* _Data_
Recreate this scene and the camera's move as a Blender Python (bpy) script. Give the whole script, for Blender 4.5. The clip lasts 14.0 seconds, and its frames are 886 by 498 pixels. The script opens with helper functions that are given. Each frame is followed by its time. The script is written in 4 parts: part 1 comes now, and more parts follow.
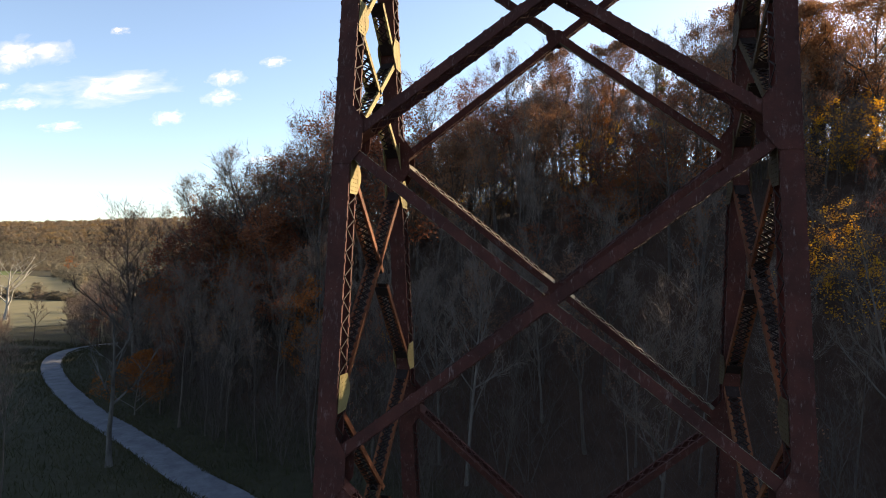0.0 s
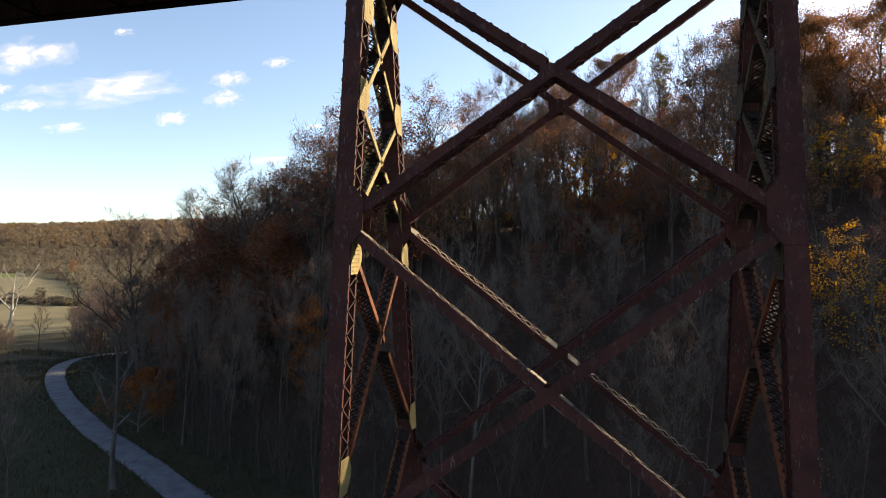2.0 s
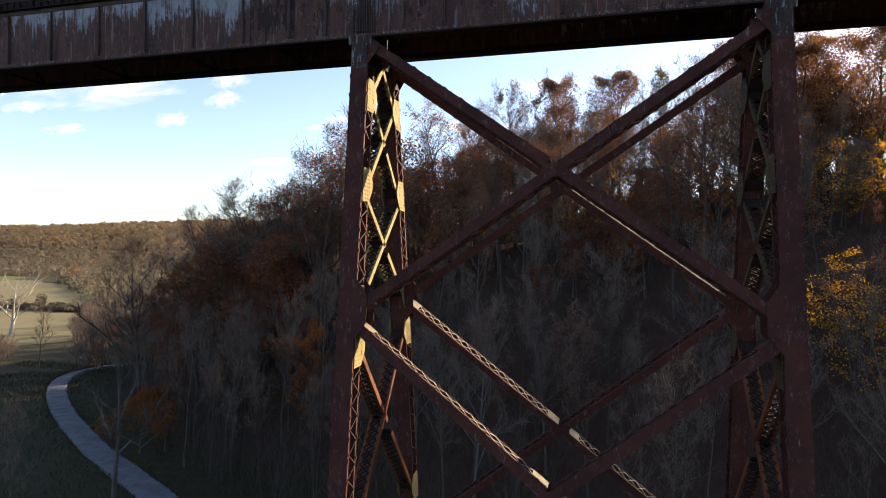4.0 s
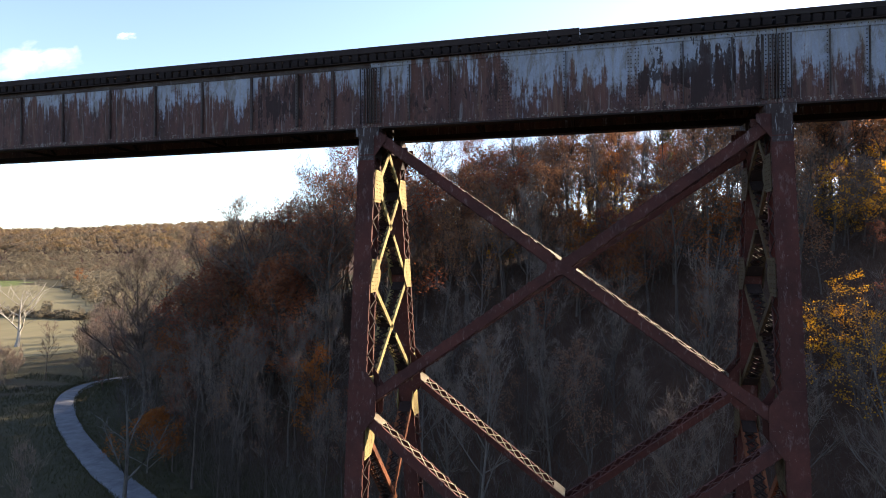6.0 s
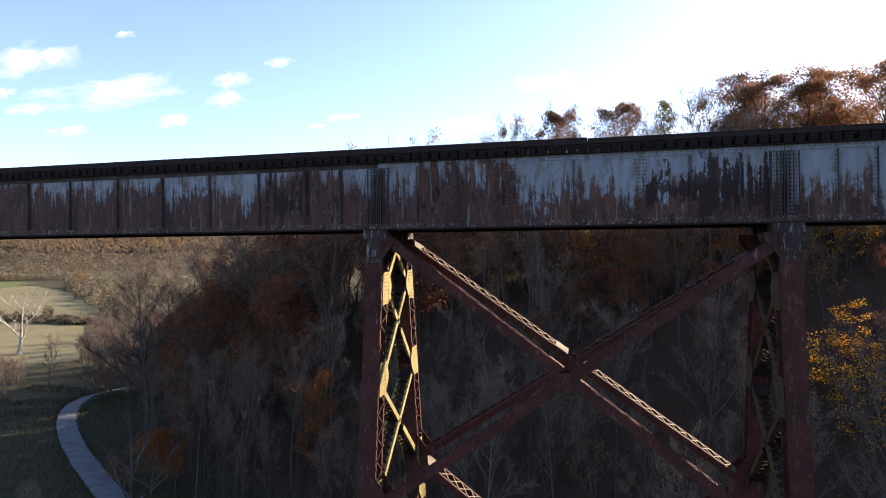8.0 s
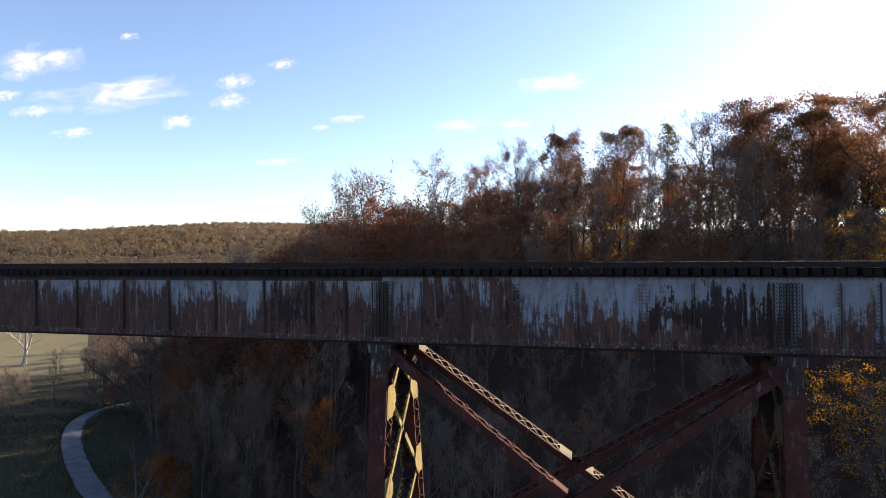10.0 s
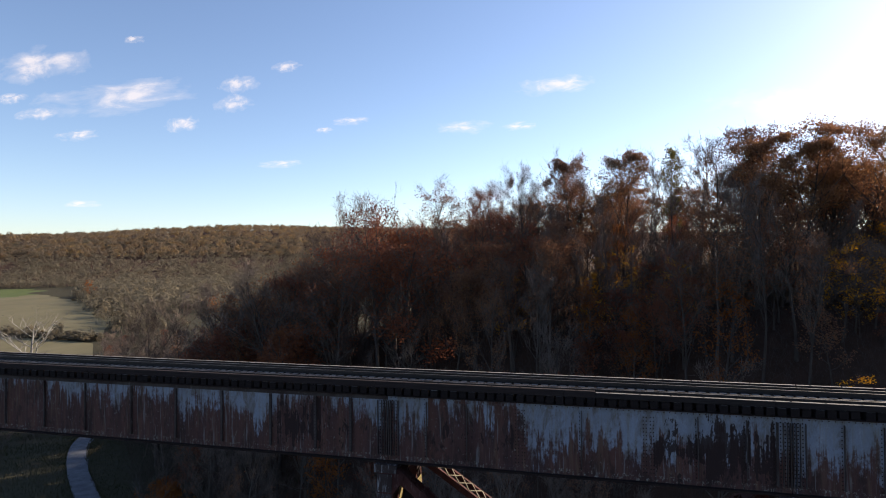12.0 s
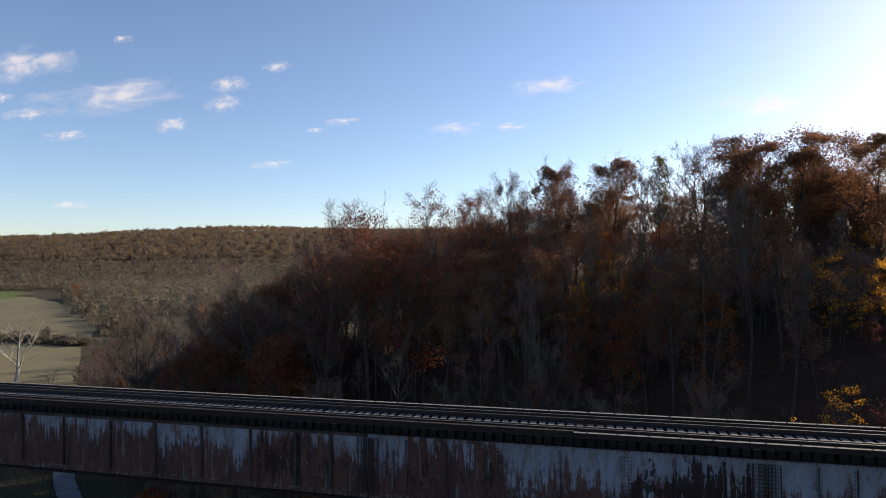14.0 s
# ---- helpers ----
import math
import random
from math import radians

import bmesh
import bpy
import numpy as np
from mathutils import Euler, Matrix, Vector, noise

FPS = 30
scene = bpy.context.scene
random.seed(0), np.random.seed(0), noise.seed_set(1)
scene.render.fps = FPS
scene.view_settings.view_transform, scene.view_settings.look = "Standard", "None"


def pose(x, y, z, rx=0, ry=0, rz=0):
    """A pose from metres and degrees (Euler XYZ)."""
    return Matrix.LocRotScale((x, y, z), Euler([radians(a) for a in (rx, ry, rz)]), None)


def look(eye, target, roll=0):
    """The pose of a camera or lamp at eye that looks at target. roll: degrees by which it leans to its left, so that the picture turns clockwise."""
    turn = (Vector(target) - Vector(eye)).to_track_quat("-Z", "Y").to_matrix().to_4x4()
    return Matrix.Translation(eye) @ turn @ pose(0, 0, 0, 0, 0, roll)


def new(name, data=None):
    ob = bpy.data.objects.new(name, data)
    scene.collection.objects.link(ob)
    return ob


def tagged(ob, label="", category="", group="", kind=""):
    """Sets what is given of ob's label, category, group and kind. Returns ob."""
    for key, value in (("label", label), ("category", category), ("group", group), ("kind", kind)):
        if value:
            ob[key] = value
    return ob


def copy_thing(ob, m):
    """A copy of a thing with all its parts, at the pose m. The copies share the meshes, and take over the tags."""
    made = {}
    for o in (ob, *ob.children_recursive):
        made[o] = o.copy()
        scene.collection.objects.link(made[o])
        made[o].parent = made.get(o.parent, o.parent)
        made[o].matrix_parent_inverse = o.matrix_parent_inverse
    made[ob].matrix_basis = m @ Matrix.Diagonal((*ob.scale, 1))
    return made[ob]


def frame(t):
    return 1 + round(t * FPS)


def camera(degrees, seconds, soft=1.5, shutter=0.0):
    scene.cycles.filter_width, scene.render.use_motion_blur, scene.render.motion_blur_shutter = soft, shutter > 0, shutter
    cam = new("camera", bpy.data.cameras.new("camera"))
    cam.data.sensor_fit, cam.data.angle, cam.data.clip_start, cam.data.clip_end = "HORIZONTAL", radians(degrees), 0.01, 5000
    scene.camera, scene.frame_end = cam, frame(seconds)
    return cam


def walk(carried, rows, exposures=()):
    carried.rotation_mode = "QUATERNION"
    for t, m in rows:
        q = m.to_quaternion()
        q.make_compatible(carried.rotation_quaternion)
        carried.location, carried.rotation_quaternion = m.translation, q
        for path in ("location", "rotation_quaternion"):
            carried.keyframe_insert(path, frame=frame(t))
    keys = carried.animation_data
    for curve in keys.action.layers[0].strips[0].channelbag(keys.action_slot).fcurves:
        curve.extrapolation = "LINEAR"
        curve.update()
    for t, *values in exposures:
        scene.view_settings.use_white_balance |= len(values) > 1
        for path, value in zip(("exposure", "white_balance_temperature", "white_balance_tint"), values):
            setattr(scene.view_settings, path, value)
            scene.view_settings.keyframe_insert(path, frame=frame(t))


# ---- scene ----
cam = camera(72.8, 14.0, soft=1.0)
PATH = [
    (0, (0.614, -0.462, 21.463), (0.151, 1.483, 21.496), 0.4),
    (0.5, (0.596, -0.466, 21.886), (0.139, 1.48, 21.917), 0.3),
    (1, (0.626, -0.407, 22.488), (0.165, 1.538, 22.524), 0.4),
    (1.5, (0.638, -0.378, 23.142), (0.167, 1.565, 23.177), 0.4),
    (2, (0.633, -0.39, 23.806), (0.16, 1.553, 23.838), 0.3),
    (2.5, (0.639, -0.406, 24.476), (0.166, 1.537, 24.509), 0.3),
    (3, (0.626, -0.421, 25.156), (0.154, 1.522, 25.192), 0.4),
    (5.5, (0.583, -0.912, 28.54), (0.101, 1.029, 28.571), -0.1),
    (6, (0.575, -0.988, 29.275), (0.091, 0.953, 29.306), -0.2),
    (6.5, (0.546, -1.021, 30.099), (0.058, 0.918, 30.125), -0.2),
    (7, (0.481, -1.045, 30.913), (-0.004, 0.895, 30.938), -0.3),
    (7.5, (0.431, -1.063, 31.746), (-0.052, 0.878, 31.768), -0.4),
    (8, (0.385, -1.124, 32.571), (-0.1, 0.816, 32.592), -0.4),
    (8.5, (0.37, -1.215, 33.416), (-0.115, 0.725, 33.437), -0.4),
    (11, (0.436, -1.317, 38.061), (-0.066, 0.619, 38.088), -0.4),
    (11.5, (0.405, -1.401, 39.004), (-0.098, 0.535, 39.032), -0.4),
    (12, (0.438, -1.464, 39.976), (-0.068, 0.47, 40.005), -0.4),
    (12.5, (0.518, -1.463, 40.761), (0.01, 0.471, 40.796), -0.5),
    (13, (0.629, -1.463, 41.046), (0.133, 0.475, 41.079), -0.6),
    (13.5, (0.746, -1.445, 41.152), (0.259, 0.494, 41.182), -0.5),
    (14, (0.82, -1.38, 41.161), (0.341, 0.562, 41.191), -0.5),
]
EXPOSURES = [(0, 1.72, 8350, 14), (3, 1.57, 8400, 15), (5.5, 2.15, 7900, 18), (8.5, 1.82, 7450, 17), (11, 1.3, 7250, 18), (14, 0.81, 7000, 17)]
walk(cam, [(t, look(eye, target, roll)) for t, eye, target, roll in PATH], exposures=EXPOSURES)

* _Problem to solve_
Skip every picture and transcribe the data above exactly.

* _Exercise solution_
Recreate this scene and the camera's move as a Blender Python (bpy) script. Give the whole script, for Blender 4.5. The clip lasts 14.0 seconds, and its frames are 886 by 498 pixels. The script opens with helper functions that are given. Each frame is followed by its time. The script is written in 4 parts: part 1 comes now, and more parts follow.
0.0 s
2.0 s
4.0 s
6.0 s
8.0 s
10.0 s
12.0 s
14.0 s
# ---- helpers ----
import math
import random
from math import radians

import bmesh
import bpy
import numpy as np
from mathutils import Euler, Matrix, Vector, noise

FPS = 30
scene = bpy.context.scene
random.seed(0), np.random.seed(0), noise.seed_set(1)
scene.render.fps = FPS
scene.view_settings.view_transform, scene.view_settings.look = "Standard", "None"


def pose(x, y, z, rx=0, ry=0, rz=0):
    """A pose from metres and degrees (Euler XYZ)."""
    return Matrix.LocRotScale((x, y, z), Euler([radians(a) for a in (rx, ry, rz)]), None)


def look(eye, target, roll=0):
    """The pose of a camera or lamp at eye that looks at target. roll: degrees by which it leans to its left, so that the picture turns clockwise."""
    turn = (Vector(target) - Vector(eye)).to_track_quat("-Z", "Y").to_matrix().to_4x4()
    return Matrix.Translation(eye) @ turn @ pose(0, 0, 0, 0, 0, roll)


def new(name, data=None):
    ob = bpy.data.objects.new(name, data)
    scene.collection.objects.link(ob)
    return ob


def tagged(ob, label="", category="", group="", kind=""):
    """Sets what is given of ob's label, category, group and kind. Returns ob."""
    for key, value in (("label", label), ("category", category), ("group", group), ("kind", kind)):
        if value:
            ob[key] = value
    return ob


def copy_thing(ob, m):
    """A copy of a thing with all its parts, at the pose m. The copies share the meshes, and take over the tags."""
    made = {}
    for o in (ob, *ob.children_recursive):
        made[o] = o.copy()
        scene.collection.objects.link(made[o])
        made[o].parent = made.get(o.parent, o.parent)
        made[o].matrix_parent_inverse = o.matrix_parent_inverse
    made[ob].matrix_basis = m @ Matrix.Diagonal((*ob.scale, 1))
    return made[ob]


def frame(t):
    return 1 + round(t * FPS)


def camera(degrees, seconds, soft=1.5, shutter=0.0):
    scene.cycles.filter_width, scene.render.use_motion_blur, scene.render.motion_blur_shutter = soft, shutter > 0, shutter
    cam = new("camera", bpy.data.cameras.new("camera"))
    cam.data.sensor_fit, cam.data.angle, cam.data.clip_start, cam.data.clip_end = "HORIZONTAL", radians(degrees), 0.01, 5000
    scene.camera, scene.frame_end = cam, frame(seconds)
    return cam


def walk(carried, rows, exposures=()):
    carried.rotation_mode = "QUATERNION"
    for t, m in rows:
        q = m.to_quaternion()
        q.make_compatible(carried.rotation_quaternion)
        carried.location, carried.rotation_quaternion = m.translation, q
        for path in ("location", "rotation_quaternion"):
            carried.keyframe_insert(path, frame=frame(t))
    keys = carried.animation_data
    for curve in keys.action.layers[0].strips[0].channelbag(keys.action_slot).fcurves:
        curve.extrapolation = "LINEAR"
        curve.update()
    for t, *values in exposures:
        scene.view_settings.use_white_balance |= len(values) > 1
        for path, value in zip(("exposure", "white_balance_temperature", "white_balance_tint"), values):
            setattr(scene.view_settings, path, value)
            scene.view_settings.keyframe_insert(path, frame=frame(t))


# ---- scene ----
cam = camera(72.8, 14.0, soft=1.0)
PATH = [
    (0, (0.614, -0.462, 21.463), (0.151, 1.483, 21.496), 0.4),
    (0.5, (0.596, -0.466, 21.886), (0.139, 1.48, 21.917), 0.3),
    (1, (0.626, -0.407, 22.488), (0.165, 1.538, 22.524), 0.4),
    (1.5, (0.638, -0.378, 23.142), (0.167, 1.565, 23.177), 0.4),
    (2, (0.633, -0.39, 23.806), (0.16, 1.553, 23.838), 0.3),
    (2.5, (0.639, -0.406, 24.476), (0.166, 1.537, 24.509), 0.3),
    (3, (0.626, -0.421, 25.156), (0.154, 1.522, 25.192), 0.4),
    (5.5, (0.583, -0.912, 28.54), (0.101, 1.029, 28.571), -0.1),
    (6, (0.575, -0.988, 29.275), (0.091, 0.953, 29.306), -0.2),
    (6.5, (0.546, -1.021, 30.099), (0.058, 0.918, 30.125), -0.2),
    (7, (0.481, -1.045, 30.913), (-0.004, 0.895, 30.938), -0.3),
    (7.5, (0.431, -1.063, 31.746), (-0.052, 0.878, 31.768), -0.4),
    (8, (0.385, -1.124, 32.571), (-0.1, 0.816, 32.592), -0.4),
    (8.5, (0.37, -1.215, 33.416), (-0.115, 0.725, 33.437), -0.4),
    (11, (0.436, -1.317, 38.061), (-0.066, 0.619, 38.088), -0.4),
    (11.5, (0.405, -1.401, 39.004), (-0.098, 0.535, 39.032), -0.4),
    (12, (0.438, -1.464, 39.976), (-0.068, 0.47, 40.005), -0.4),
    (12.5, (0.518, -1.463, 40.761), (0.01, 0.471, 40.796), -0.5),
    (13, (0.629, -1.463, 41.046), (0.133, 0.475, 41.079), -0.6),
    (13.5, (0.746, -1.445, 41.152), (0.259, 0.494, 41.182), -0.5),
    (14, (0.82, -1.38, 41.161), (0.341, 0.562, 41.191), -0.5),
]
EXPOSURES = [(0, 1.72, 8350, 14), (3, 1.57, 8400, 15), (5.5, 2.15, 7900, 18), (8.5, 1.82, 7450, 17), (11, 1.3, 7250, 18), (14, 0.81, 7000, 17)]
walk(cam, [(t, look(eye, target, roll)) for t, eye, target, roll in PATH], exposures=EXPOSURES)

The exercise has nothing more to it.